Following the election of President Donald Trump in 2016, investment banking giant Goldman Sachs was among the largest beneficiaries of the new administration. Shares of the banking titan were soaring, while several notable alums, including the likes of Gary Cohn, had a direct line to the new commander-in-chief.
Now, two years down the road, not only has Goldman Sachs lost most of its friends in the ever revolving White House, shares of the banking giant have also lost the so-called Trump bump—the boost stocks received upon Trump’s election, catalyzed by promises of tax cuts, looser bank regulation, and greater infrastructure spending.
Shares of Goldman Sachs fell 2.4% on Friday, closing below pre-election levels at $179.70, valuing the company at about $67 billion. That figure compares to a high of about $106 billion in early 2017. Now, Goldman is the only of the seven major U.S. banks trading below its pre-election levels (that group includes J.P. Morgan, Bank of America, Wells Fargo, Citigroup, Morgan Stanley, and U.S. Bancorp). In fact, the bank is now valued below its longtime rival, Morgan Stanley.
Goldman Sachs’ woes come, in part, due to factors outside of its control: Like the rest of the stock market, shares of the Wall Street bank took a hit Friday due to concerns about the trade war with China, as well as a November jobs report that came in below expectations.
But, unlike Goldman Sachs, the rest of the stock market is still trading 26% above its pre-election levels.
What has made all the difference for Goldman Sachs’ shareholders: The so-called 1MDB scandal that is threatening to tarnish a reputation the bank has spent the past decade rehabilitating.
The bank has come under increasing scrutiny for its part in the scandal, in which individuals including Malaysian Prime Minister Najib Razak have been accused of embezzling billions of dollars from the state-run 1Malaysia Development Berhad fund, or 1MDB. Goldman Sachs had been in charge of selling more than $6 billion worth of bonds issued by the fund.
Then, in early November, the Department of Justice accused former Goldman Sachs banker Roger Ng of conspiring to launder from the investment fund. Another former employee of the bank, Tim Leissner, was also revealed to have pleaded guilty to charges of laundering funding.
The DoJ is still investigating the bank’s own role in the scandal.
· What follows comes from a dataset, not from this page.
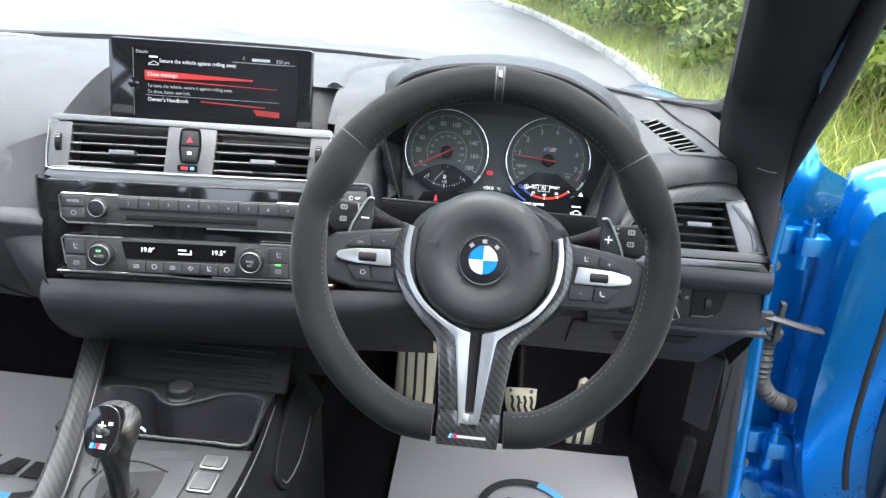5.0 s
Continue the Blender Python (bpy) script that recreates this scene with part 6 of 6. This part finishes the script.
part("door_card", surf(120, 110, card), M_door, pdoor, "black leather-grained door card")
part("sill_strip", tube([(-1.098, y, sill_z(y) + 0.004) for y in np.linspace(-1.0, 0.34, 30)], 0.008, 8), M_rubber, pdoor)
part("outer_skin", shell(12, 12, lambda u, v: (-1.165 - 0.035 * math.sin(math.pi * min(1, v * 1.15)) ** 0.7, -1.02 + 1.40 * u, 0.22 + (sill_z(-1.0 + 1.36 * u) - 0.22) * v), (-0.01, 0, 0)), M_paint, pdoor, "blue painted outer skin")
# handle in its recess
HD = frame3((-1.0535, 0.007, 0.770), (0, 1, -0.11), (0, 0.11, 1))
ro2 = smooth2([(-0.080, -0.012), (-0.070, 0.010), (-0.035, 0.034), (0.040, 0.050), (0.092, 0.052), (0.090, 0.030), (0.076, -0.006), (0.060, -0.022), (0.010, -0.030), (-0.060, -0.028), (-0.080, -0.012)], 60)[:-1]
rec = part("handle_recess", prism(ro2, -0.004, 0.003, 0.001), M_black, pdoor, m=HD)
part("recess_rim", tube([(x, y, 0.003) for x, y in ro2], 0.0025, 8, closed=True), M_plastic, rec, m=HD)
part("handle", prism(smooth2([(-0.062, -0.014), (-0.050, 0.000), (-0.020, 0.004), (0.072, 0.016), (0.074, 0.009), (0.030, -0.006), (-0.020, -0.017), (-0.055, -0.020), (-0.062, -0.014)], 40)[:-1], 0.003, 0.016, 0.004, 3), M_silver, rec, "satin silver pull handle", m=HD)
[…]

According to the department, Goldman Sachs has received more than $600 million in fees and revenues from the deal.
Since the DoJ revealed the accusation and guilty plea in November, a steady trickle of news surrounding the bank’s role in the scandal has only fueled worries about just how large of a problem the 1MDB scandal could be for Goldman Sachs. In mid-November, an Abu Dhabi sovereign wealth fund known as International Petroleum Investment Company sued the bank, alleging Goldman Sachs had conspired with others to bribe a former executive in the Middle Eastern wealth fund. Malaysia’s government has also said that it hopes to reclaim those $600 million in revenues and fees taken in by Goldman.
“Goldman Sachs is cooperating with the investigation, but it is unclear how long the issue will take to resolve, what the fines and penalties ultimately will be (we estimate $1.8 billion for the DoJ), and what costs Goldman Sachs will subsequently incur to satisfy any requirements from regulators,” a team of Morgan Stanley analysts led by Betsy Graseck wrote in a note earlier this week.
Beyond just the monetary fines, the bank may also be required to add further compliance controls or undergo cultural shakeups.
In his guilty plea, Leissner pointed fingers at the banking giant’s perceived culture of tactical omission. For example, Leissner said he did not inform the bank that 1MDB funds were being promised as bribes to foreign officials in a bid to bring Goldman further business. He added that he believed the omission to be “very much in line of its culture of Goldman Sachs to conceal facts from certain compliance and legal employees of Goldman Sachs.”
Goldman, for its part, has consistently denied wrongdoing.
And, in a voicemail left to employees following the unveiling of that plea, Goldman Sachs CEO David Solomon painted a picture of a few bad apples, rather than a widespread cultural problem within the bank.
“The behavior of those individuals is reprehensible and inconsistent with the good work and integrity that defines work that 40,000 of you do every day,” Solomon said.
Certainly, much depends on the Department of Justice, and the bank’s clients, coming to a similar conclusion—but whether that image holds water is one investors are increasingly questioning, if the bank’s stock price is anything to go by.
“There had been significant uncertainty regarding Goldman Sachs’ true involvement with the 1MDB scandal and the most recent developments confirm to us that the concerns are more than just noise,” Keefe Bruyette and Woods analysts wrote in a recent note.